Get the Inside Track on Tokyo’s Trains

To really see Tokyo, ride its ubiquitous trains. Paris has the Eiffel Tower and Rome, the Colosseum. And Tokyo? What might one choose as the signature sight of Japan’s mega-metropolis?

Tokyo’s trains | BCBusiness
The view from one of Tokyo’s famed trains.

To really see Tokyo, ride its ubiquitous trains.

Paris has the Eiffel Tower and Rome, the Colosseum. And Tokyo? What might one choose as the signature sight of Japan’s mega-metropolis?

Asked to recommend a landmark, locals will often offer up the Tokyo Tower, a rather unexceptional TV structure, or even Tokyo Disneyland. But Tokyo has another unmistakable feature, visible all over the city: trains. They are essential, inescapable and the most dynamic aspect of Tokyo’s vibrant cityscape. More than a means of urban transport – although unequalled at that – they can become for the visitor an attraction in themselves.

Tokyo subways are almost as extensive as plumbing. With a subway map and a little figuring you can take a train anywhere, usually with no more than one transfer. But although the subways are essential, it’s the above-ground Japan Rail (JR) trains that really give Tokyo its romance. Along with the giant signs and video displays of Shinjuku and Shibuya, the interurban JR lines are among the most identifiable aspects of the city.
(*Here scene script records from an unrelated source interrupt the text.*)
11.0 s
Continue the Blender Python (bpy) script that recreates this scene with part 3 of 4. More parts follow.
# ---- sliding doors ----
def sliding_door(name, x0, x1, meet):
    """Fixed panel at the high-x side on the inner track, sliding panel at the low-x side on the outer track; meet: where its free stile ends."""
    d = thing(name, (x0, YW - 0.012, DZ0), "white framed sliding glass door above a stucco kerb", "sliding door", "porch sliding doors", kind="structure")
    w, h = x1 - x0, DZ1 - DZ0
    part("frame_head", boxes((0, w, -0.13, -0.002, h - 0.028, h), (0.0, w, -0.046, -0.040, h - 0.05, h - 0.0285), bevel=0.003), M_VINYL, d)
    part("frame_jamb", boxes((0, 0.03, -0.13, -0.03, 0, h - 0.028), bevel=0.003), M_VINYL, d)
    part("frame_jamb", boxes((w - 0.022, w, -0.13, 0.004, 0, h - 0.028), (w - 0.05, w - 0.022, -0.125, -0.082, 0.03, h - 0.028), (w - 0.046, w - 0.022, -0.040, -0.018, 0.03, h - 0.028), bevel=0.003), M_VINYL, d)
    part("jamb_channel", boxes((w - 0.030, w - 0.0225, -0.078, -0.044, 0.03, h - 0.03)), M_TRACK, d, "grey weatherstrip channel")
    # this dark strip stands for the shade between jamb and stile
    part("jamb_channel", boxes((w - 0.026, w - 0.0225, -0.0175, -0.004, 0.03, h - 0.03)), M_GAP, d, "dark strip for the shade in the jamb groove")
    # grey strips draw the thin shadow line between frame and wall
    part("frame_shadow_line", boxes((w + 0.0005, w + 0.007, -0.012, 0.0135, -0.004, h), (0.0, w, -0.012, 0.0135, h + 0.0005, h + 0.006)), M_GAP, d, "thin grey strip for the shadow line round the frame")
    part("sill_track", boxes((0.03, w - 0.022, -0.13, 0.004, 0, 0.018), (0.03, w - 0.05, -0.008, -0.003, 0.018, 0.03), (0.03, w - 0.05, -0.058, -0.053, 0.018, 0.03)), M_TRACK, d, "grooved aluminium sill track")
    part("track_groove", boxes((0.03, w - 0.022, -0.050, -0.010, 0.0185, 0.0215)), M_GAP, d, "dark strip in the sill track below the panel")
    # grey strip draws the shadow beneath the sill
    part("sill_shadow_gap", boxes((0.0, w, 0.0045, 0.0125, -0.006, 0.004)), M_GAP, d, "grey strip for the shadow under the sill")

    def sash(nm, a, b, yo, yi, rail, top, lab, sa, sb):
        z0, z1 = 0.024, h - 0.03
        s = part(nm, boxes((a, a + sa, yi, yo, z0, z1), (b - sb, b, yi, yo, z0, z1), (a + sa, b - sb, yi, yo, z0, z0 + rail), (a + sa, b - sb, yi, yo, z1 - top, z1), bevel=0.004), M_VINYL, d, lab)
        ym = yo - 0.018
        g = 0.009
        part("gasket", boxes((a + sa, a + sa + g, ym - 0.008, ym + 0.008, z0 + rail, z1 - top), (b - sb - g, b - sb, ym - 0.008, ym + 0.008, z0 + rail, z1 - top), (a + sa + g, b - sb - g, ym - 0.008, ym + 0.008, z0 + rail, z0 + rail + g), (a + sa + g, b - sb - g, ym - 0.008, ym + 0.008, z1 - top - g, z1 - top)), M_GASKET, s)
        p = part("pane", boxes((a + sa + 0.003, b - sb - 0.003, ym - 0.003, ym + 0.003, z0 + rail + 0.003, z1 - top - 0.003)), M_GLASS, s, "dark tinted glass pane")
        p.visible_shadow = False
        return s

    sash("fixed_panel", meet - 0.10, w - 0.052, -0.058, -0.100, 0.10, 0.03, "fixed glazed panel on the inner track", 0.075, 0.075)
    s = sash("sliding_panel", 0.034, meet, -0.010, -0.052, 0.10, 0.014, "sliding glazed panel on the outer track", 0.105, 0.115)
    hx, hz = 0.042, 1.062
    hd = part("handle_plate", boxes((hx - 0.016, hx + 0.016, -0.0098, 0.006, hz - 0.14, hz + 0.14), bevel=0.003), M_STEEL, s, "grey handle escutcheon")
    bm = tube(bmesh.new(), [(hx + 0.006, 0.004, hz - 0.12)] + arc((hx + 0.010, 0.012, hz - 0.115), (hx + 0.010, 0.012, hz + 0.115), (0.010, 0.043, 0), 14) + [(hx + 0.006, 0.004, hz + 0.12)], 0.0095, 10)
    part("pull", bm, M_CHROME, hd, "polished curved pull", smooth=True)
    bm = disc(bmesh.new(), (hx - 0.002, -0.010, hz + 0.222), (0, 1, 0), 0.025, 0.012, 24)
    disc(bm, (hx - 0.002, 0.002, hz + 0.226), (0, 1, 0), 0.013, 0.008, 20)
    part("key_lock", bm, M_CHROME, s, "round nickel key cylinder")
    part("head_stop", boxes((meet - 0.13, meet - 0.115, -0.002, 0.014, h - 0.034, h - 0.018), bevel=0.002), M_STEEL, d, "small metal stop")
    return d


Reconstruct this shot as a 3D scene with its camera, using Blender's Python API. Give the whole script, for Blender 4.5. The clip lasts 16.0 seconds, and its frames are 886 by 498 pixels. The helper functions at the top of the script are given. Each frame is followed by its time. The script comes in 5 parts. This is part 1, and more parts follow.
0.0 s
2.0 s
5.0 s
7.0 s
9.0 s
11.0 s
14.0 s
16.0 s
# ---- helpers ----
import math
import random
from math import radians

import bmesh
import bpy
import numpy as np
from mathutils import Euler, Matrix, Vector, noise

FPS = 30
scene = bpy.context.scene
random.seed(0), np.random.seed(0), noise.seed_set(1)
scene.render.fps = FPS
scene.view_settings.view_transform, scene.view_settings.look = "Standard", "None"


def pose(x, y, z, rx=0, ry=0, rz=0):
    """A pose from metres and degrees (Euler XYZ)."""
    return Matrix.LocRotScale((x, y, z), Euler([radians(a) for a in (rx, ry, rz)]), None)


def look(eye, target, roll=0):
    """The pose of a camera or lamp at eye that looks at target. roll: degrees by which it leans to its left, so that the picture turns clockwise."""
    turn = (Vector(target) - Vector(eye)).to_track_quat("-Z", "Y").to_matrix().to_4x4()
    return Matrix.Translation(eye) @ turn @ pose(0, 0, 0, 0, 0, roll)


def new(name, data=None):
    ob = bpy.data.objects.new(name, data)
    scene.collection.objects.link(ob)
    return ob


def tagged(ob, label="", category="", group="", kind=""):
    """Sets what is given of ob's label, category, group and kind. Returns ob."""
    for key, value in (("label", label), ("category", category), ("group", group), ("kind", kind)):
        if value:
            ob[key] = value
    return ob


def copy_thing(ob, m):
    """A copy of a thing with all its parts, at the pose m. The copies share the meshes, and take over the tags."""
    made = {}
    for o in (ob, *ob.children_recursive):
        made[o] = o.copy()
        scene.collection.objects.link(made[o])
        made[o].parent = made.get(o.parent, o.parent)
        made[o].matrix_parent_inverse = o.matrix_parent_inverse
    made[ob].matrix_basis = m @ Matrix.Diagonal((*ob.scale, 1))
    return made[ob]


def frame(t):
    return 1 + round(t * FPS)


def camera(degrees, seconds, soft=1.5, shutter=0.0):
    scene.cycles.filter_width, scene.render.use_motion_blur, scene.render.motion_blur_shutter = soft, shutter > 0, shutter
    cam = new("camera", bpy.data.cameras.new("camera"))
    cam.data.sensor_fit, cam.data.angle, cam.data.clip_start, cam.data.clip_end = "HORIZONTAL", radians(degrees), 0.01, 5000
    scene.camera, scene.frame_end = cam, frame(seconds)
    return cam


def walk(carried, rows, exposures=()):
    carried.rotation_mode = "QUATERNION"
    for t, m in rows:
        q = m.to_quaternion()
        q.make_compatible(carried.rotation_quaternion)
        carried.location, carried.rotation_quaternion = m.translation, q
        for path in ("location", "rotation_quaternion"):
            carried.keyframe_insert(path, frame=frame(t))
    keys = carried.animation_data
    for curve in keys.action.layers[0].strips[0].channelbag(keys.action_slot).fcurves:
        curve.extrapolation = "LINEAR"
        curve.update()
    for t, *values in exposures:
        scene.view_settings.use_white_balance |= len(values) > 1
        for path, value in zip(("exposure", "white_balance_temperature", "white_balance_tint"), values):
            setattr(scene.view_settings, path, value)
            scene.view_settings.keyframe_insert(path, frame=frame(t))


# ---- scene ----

Weather Tokyo winters resemble a drier version of Vancouver’s. Summers, however, are hotter and can be uncomfortably humid.

Best Bed Tokyo hotel rooms can be pretty tiny, but Hundred Stay Serviced Apartments and Hotel at the edge of the Shinjuku district offers a balance of comfort, elbow room, affordability and, if you’re lucky, a view of Mount Fuji. (Odakyu stop on the Chuo-Sobu Line.)

Best Meal Many tourists get up bright and early to visit the Tsukiji morning fish market. But jetlagged souls can sleep in a bit and still sample some of the city’s best sushi restaurants in the surrounding area. (Tsukiji stop on the Hibiya subway line.)

Can’t Miss It’s the street life that you’ll remember. Vibrant, bright and noisy, the Shibuya Station intersection shows up in almost every video montage of Tokyo. Don’t miss Takeshita Street in Harajuku, a bizarro fashion show every day. (Harajuku stop on the JR Yamanote Line.)

Taken individually, most Tokyo structures are thoroughly unexceptional. The city gains its impact largely through the sheer hyperactive vitality of its many neighbourhoods. What animates these urban vistas are the trains – perhaps two or even three together, parallel and perpendicular, flashing past each other before veering apart, rattling over bridges as other lines roll through beneath.

Certain train lines are thought to have their own cultural personalities, reflected in the neighbourhoods they pass through. Even the tracks themselves are built into the Tokyo streetscape. In neighbourhoods like Yurakacho and Shimbashi, train overpasses often have little shops and restaurants tucked into the archways, small nooks and hideaways that almost inevitably summon images of Blade Runner to a first-time visitor. On the popular Yamanote Line that rings central Tokyo, major stations like Ueno, Shinagawa and Shinjuku are destinations in themselves, huge retail hubs thronged at all hours. Arrange to meet a friend at some station landmark – the famous statue of the little dog Hachi outside Shibuya Station, or the naked woman at Ueno’s Central Gate – and you are guaranteed to be loitering in a large group of fellow singles. Tokyo train stations are all about going places, in more ways than one. Of course, if you’re late arriving you never get to blame traffic.

Japanese commuter rail systems have arguably had an impact on global technology. Japan’s history of innovation in the field of cellphones and personal devices must surely be due, in part, to the large number of Japanese consumers who take trains to work rather than driving, creating a huge market for high-tech alternatives to the sudoku puzzle.

There are quirks and mysteries to the Tokyo train system. Why is it, for example, that every time a train pulls into Ebisu station on the Yamanote Line, the theme from the movie The Third Man is heard? Why do train drivers, alone in their cabs, ceremoniously point at approaching trains? Why does the Yurikamome Line, alone among Tokyo trains, run on rubber tires? And what of the unfortunate history of incidents that eventually led rail companies to create all-female cars during morning rush hours? (That last one you can probably guess.)

Ultimately, Tokyo’s trains would not be so memorable if they had nowhere to take you. But Tokyo offers new worlds at every stop. Leave the driving to them.